Preisträger

Unterricht innovativ
2023
3. Preis

„Ihr seid nicht vergessen“

Dr. Barbara Haas

Foto-Credit: Heraeus Bildungsstiftung

Projektbeschreibung

79 Jahre nach dem Ende des Holocaust verstummen zunehmend die Stimmen der Zeitzeuginnen und Zeitzeugen, die aus erster Hand über den Völkermord der Nationalsozialisten an den Jüdinnen und Juden im „Dritten Reich“ berichten können. Neue Wege müssen gefunden und beschritten werden, um junge Menschen im Jetzt und in der Zukunft „gegen das Vergessen“ zu sensibilisieren.

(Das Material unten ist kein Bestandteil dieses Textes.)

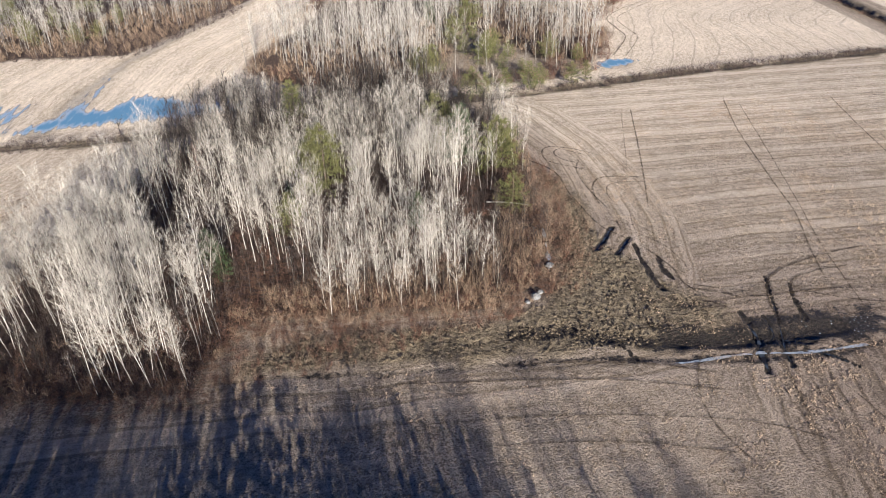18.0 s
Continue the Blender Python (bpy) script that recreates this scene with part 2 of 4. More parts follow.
class Mat:
    """A node material, built step by step."""

    def __init__(self, name):
        self.m = bpy.data.materials.new(name)
        self.m.use_nodes = True
        self.t = self.m.node_tree
        self.p = self.t.nodes["Principled BSDF"]

    def put(self, socket, v):
        if isinstance(v, bpy.types.NodeSocket):
            self.t.links.new(v, socket)
        elif isinstance(v, tuple) and len(v) == 3 and socket.type == "RGBA":
            socket.default_value = (*v, 1)
        else:
            socket.default_value = v

    def node(self, kind, out=0, inputs=None, **fields):
        n = self.t.nodes.new(kind)
        for k, v in fields.items():
            setattr(n, k, v)
        for k, v in (inputs or {}).items():
            self.put(n.inputs[k], v)
        return n.outputs[out]

    def attr(self, name):
        return self.node("ShaderNodeAttribute", 2, attribute_name=name)

    def math(self, op, a, b=0.0, c=0.0, clamp=False):
        return self.node("ShaderNodeMath", 0, {0: a, 1: b, 2: c}, operation=op, use_clamp=clamp)

    def mix(self, f, a, b, kind="MIX"):
        n = self.t.nodes.new("ShaderNodeMix")
        n.data_type, n.blend_type = "RGBA", kind
        for i, v in ((0, f), (6, a), (7, b)):
            self.put(n.inputs[i], v)
        return n.outputs[2]

    def where(self):
        return self.node("ShaderNodeNewGeometry", 0)

    def noise(self, scale, detail=3.0, rough=0.55, vec=None, dist=0.0):
        return self.node("ShaderNodeTexNoise", 0, {"Vector": vec or self.where(), "Scale": scale, "Detail": detail, "Roughness": rough, "Distortion": dist})

    def step(self, v, lo, hi, a=0.0, b=1.0):
        return self.node("ShaderNodeMapRange", 0, {0: v, 1: lo, 2: hi, 3: a, 4: b}, interpolation_type="SMOOTHSTEP")

    def bump(self, height, strength, dist):
        self.put(self.p.inputs["Normal"], self.node("ShaderNodeBump", 0, {"Height": height, "Strength": strength, "Distance": dist}))

    def done(self, colour, rough=0.9, spec=0.2, metal=0.0):
        self.put(self.p.inputs["Base Color"], colour)
        self.put(self.p.inputs["Roughness"], rough)
        self.put(self.p.inputs["Specular IOR Level"], spec)
        self.put(self.p.inputs["Metallic"], metal)
        return self.m


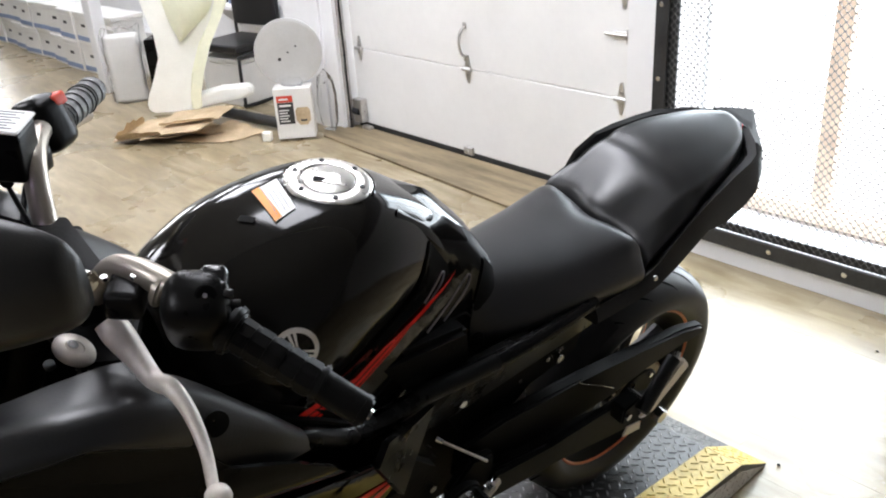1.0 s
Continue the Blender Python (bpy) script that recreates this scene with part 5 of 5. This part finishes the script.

Einen Beitrag dazu leistete Dr. Barbara Haas mit ihren Schülerinnen und Schülern (SuS) am Gymnasium Feuchtwangen: Mit dem Unterrichtsprojekt „Ihr seid nicht vergessen“ erinnerten sie an sechzig Jüdinnen und Juden aus Schopfloch, die ab 1939 von den Nationalsozialisten systematisch deportiert und ermordet wurden. Dabei realisierten sie in eineinhalb Jahren auf kreative Art und Weise interdisziplinär in Kooperation mit außerschulischen Partnern ein mehrstufiges Projekt, das darin gipfelte, dass den Holocaust-Opfern aus Schopfloch eine ihnen bis dahin verwehrte Gedenkstätte gewidmet wurde. In ihrer umfangreichen Auseinandersetzung mit den Themen Antisemitismus, Opfergedenken und Demokratie-Erhalt entstanden zahlreiche wertvolle erinnerungskulturelle Artefakte, die sich der individuellen Lebensläufe, Geschichten und Schicksalen der Opfer annehmen und das einschneidende Ende ihrer jüdischen Geschichte, ihrer Geheimsprache „Lachoudisch“, ihrer Religion und ihrer Kultur in der Gemeinde Schopfloch dokumentieren.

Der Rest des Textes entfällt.